Complex Concepts Simplified
Several legal concepts featured in this Judgment can be summarized as follows:
- CPLR 3211(a)(7): This provision governs motions to dismiss for failure to state a cause of action. The court must treat a plaintiff’s allegations as true and only dismiss if it is evident that no legal basis exists for a claim.
- Duplicative Claims: These are multiple causes of action that essentially claim the same wrong or damages. If a plaintiff’s claim under one legal theory adequately captures the alleged wrong, additional claims that rest on the same facts may be dismissed.

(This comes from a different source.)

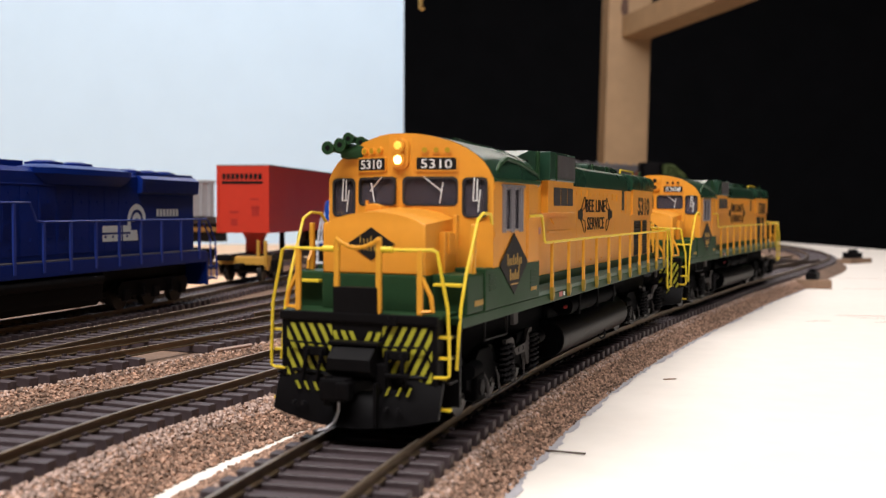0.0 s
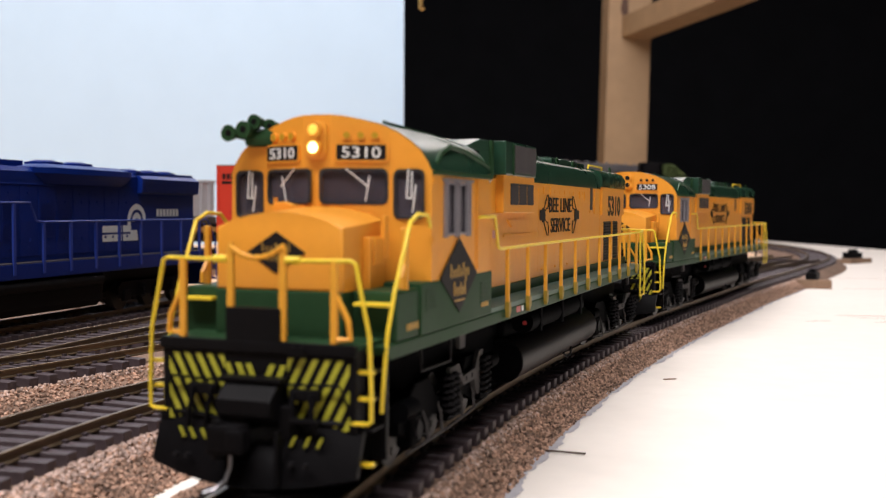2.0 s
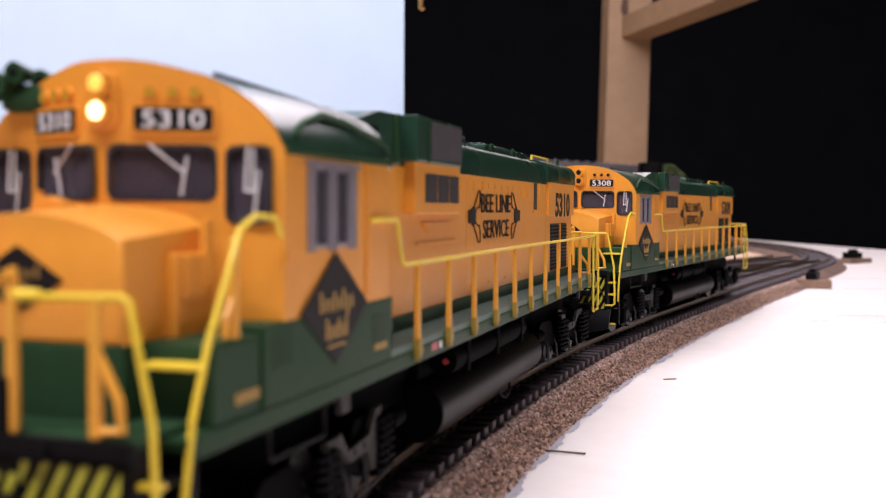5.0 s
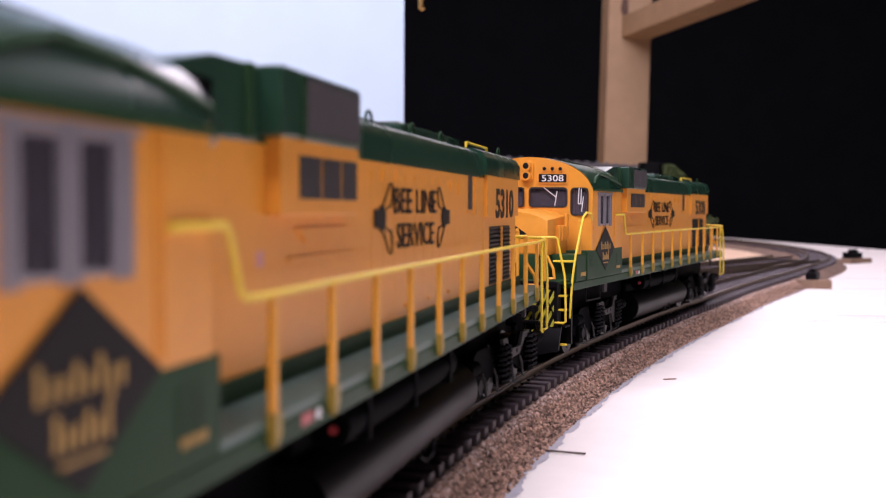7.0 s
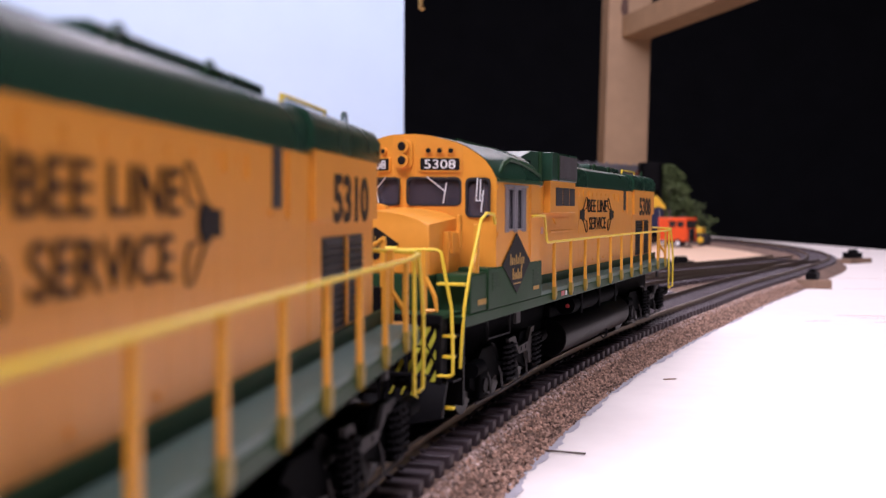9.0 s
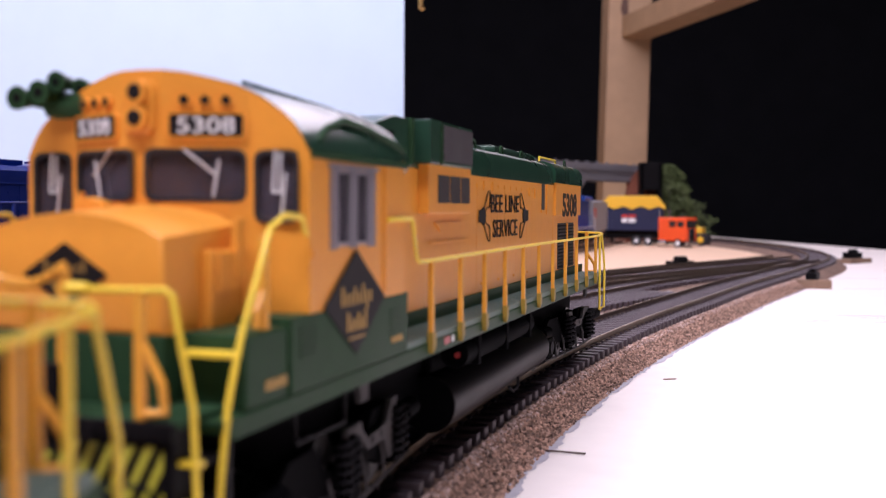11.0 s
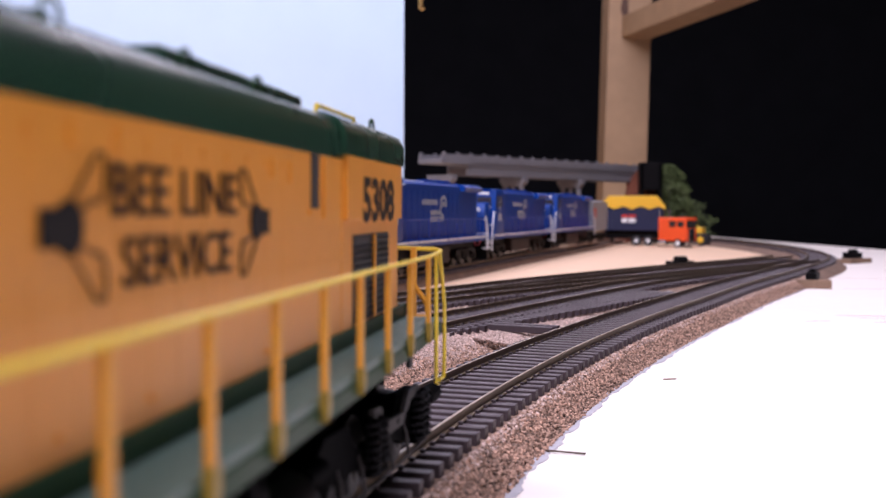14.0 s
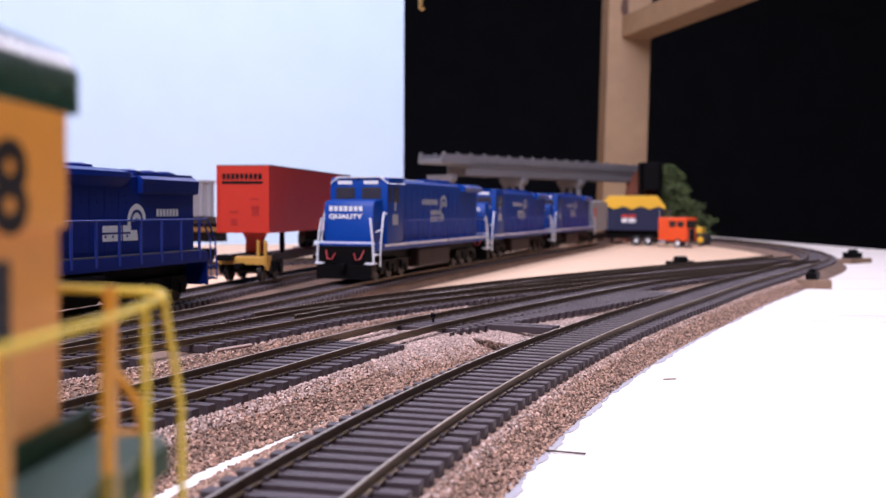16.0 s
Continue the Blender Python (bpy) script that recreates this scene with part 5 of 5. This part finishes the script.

- Piercing the Corporate Veil: This legal remedy seeks to hold an individual owner personally liable for a corporation’s actions. Courts require proof of significant corporate misuse—like failure to maintain corporate formalities or commingling of assets—before granting such relief.
Conclusion
This Judgment is significant in streamlining litigation by rejecting duplicative causes of action and urging plaintiffs to focus on the merits of core claims—primarily breach of contract in the context of home improvement disputes. The decision reinforces established legal standards under CPLR 3211(a)(7), compelling litigants to ensure that each claim presents a distinct legal theory and measurable harm.
Furthermore, the court’s clear stance on piercing the corporate veil underlines that personal liability cannot be presumed without compelling evidence of corporate misuse. Overall, this ruling is set to influence future case management and litigation strategies in contractual disputes and corporate liability, thereby offering a more disciplined approach to evaluating the sufficiency of legal claims.